(Yicai Global) May 12 -- China hopes America’s anti-dumping and anti-subsidy investigations into Chinese cold-drawn mechanical pipes will be carried out prudently and justly to create a stable and predictable global iron and steel market, said Wang Hejun, director general of the Ministry of Commerce’s Trade Remedy and Investigation Bureau.
Several members of the World Trade Organization have been paying attention to the frequency trade remedy probes into iron and steel in the US, Wang said. From 2000 through 2016, the world’s largest economy took on 283 measures against imported products, 147 of which were for iron and steel, according to data from the US International Trade Commission.
This overprotection makes American firms less competitive on an international basis, he added, which harms the interests of partner countries while making no contribution to solving the industry’s problems in the US. China always opposes abuse of trade remedy investigations, Wang continued. Instead of correcting damages claimed by US complainants, the excessive protection will affect the interests of downstream industries in the country.
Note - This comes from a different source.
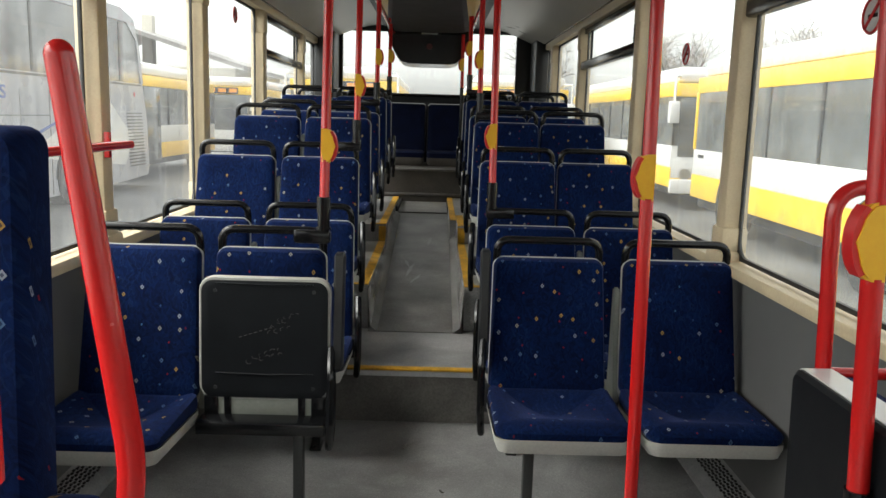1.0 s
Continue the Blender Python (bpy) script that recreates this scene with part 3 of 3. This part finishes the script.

America will investigate dumping of cold-drawn pipes made in China, Germany, Italy, India, Korea and Switzerland, and start an anti-subsidy probe into Chinese and Indian products, the US Department of Commerce said on May 10.
The department also estimated dumping margins against China to be between 87.58 percent and 186.89 percent, with the subsidiary margin over 2 percent. The US trade commission will make a preliminary judgment in June.
If the ITC rules that the products imported from these countries caused material injury to US industry, the commerce department will continue the investigation and aim to make its preliminary verdict for anti-subsidy measures in July and anti-dumping in September.
The value of cold-drawn mechanical pipes imported from China to the US was USD29.4 million last year, according to data from the US Department of Commerce.